The Flip Wilson Show was an hour-long variety show that aired in the U.S. on NBC for 4 seasons, ending on June 27, 1974. It was the 1st successful network variety series starring an African American.
The show starred comedian Flip Wilson and was one of the 1st American tv programs starring a black person in the title role to become highly successful with a white audience.
During its first 2 seasons, it was the nation’s 2nd most watched show.
The show broke new ground in American tv by using a “theatre-in-the-round” stage format, with the audience seated on all sides of a circular performance area (with some seats located behind the sketch sets on occasion).

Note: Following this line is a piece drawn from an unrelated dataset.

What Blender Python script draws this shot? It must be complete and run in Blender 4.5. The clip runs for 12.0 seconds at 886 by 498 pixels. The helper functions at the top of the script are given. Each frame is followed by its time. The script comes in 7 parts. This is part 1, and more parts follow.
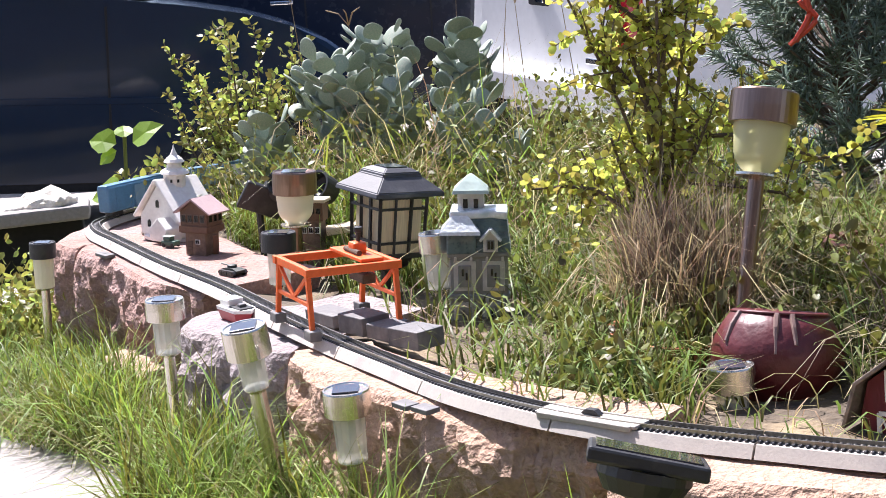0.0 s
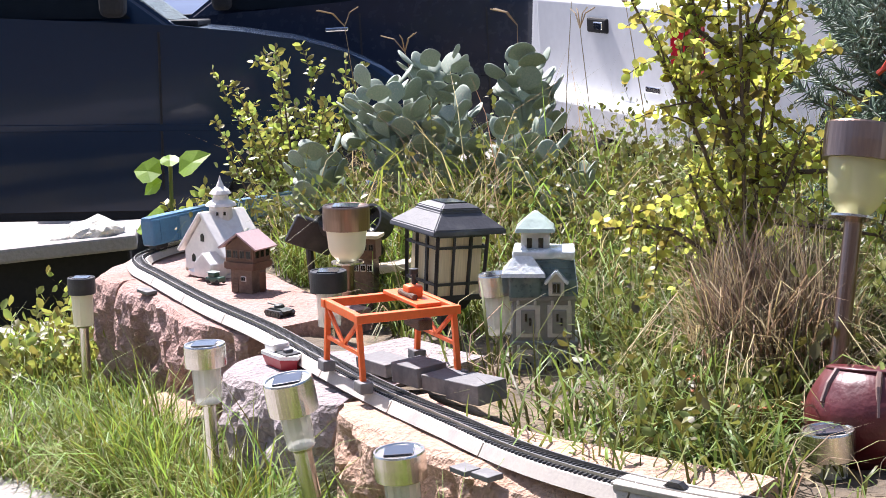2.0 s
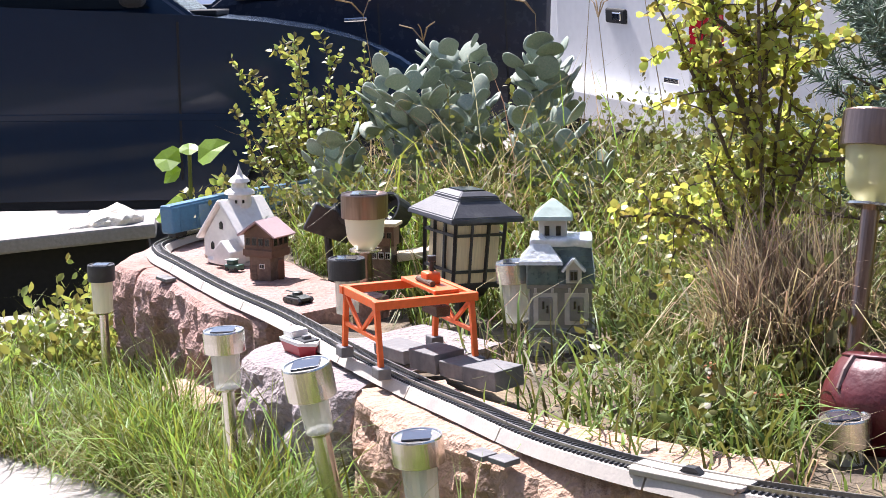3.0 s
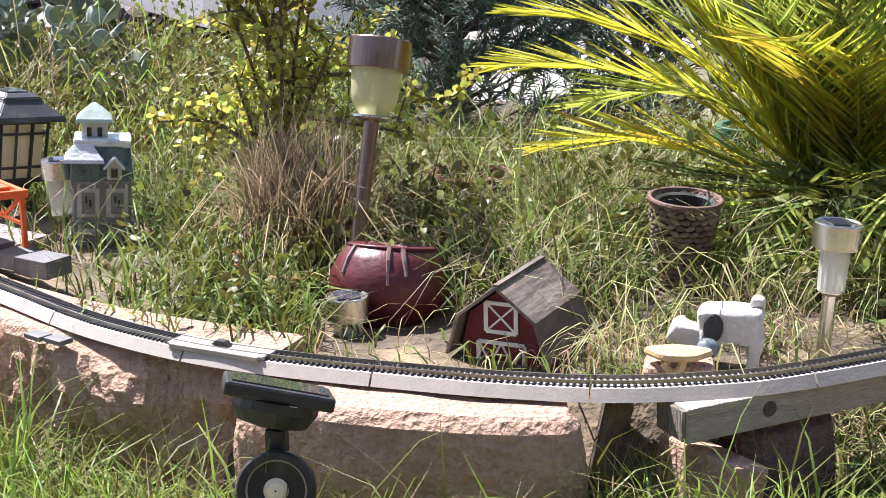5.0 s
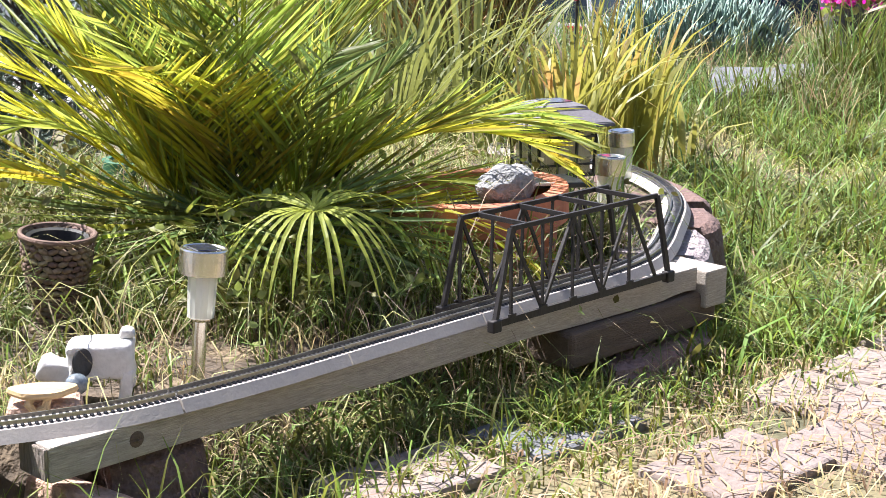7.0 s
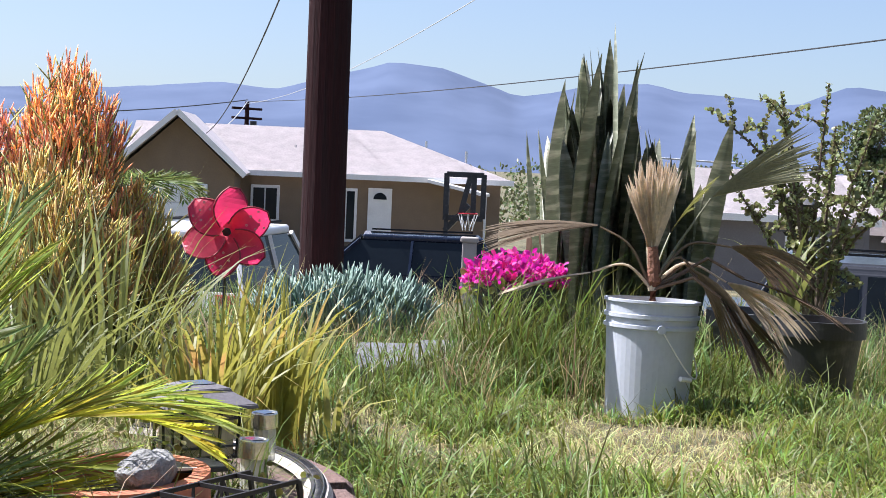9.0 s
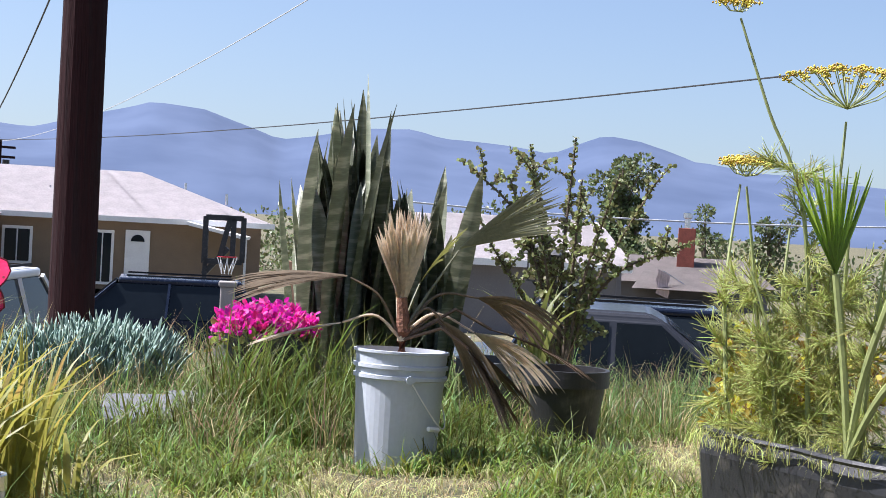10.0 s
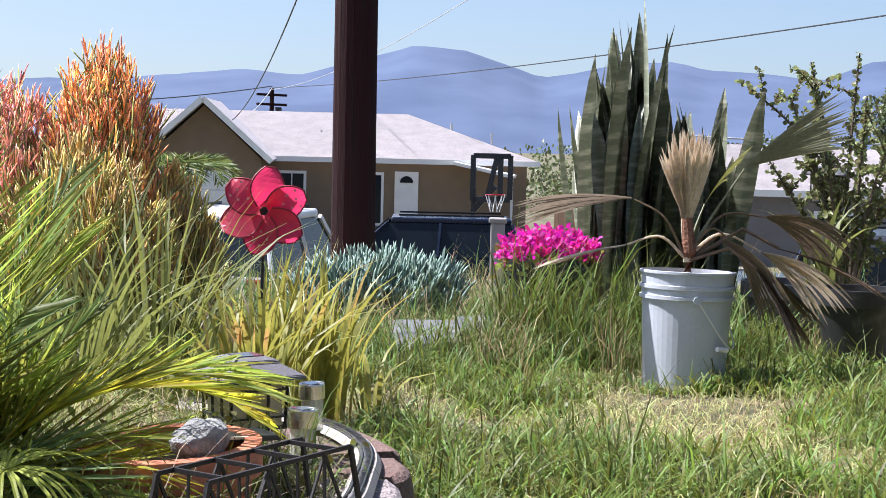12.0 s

Wilson was most famous for creating the role of Geraldine Jones, a sassy, modern woman who had a boyfriend named Killer (who, when not in prison, was at the pool hall). Geraldine Jones was a huge part of The Flip Wilson Show and was played by Wilson wearing women’s clothing. Some of “Geraldine’s” most famous quotes are, “The devil made me buy this dress!”, “Don’t you touch me, honey, you don’t know me that well! You devil, you!” and “What you see is what you get!”.
Flip also created the role of Reverend Leroy, who was the minister of the Church of What’s Happening Now!. New parishioners were wary of coming to the church as it was hinted that Reverend Leroy was a con artist. Wilson popularized such catchphrases as “What you see is what you get”, and “The Devil made me do it!”.
AWARDS: ?Flip Wilson won 1 Golden Globe award in 1971 and received 2 other nominations in 1972 and 1973 for Best Performance by an Actor in a Television Series – Comedy or Musical. The Flip Wilson Show received an additional Golden Globe nomination in 1972 for Best Television Series—Comedy or Musical.
?The Flip Wilson Show won 2 Emmy Awards out of 18 nominations. The wins were both in 1971, for Outstanding Variety Series—Musical and Outstanding Writing Achievement in Variety or Music. Wilson won both awards, with producer Bob Henry and executive producer Monte Kay also earning statuettes for the variety series honor and Herbert Baker, Hal Goodman, Larry Klein, Bob Schiller, Bob Weiskopf and Norman Steinberg for their writing.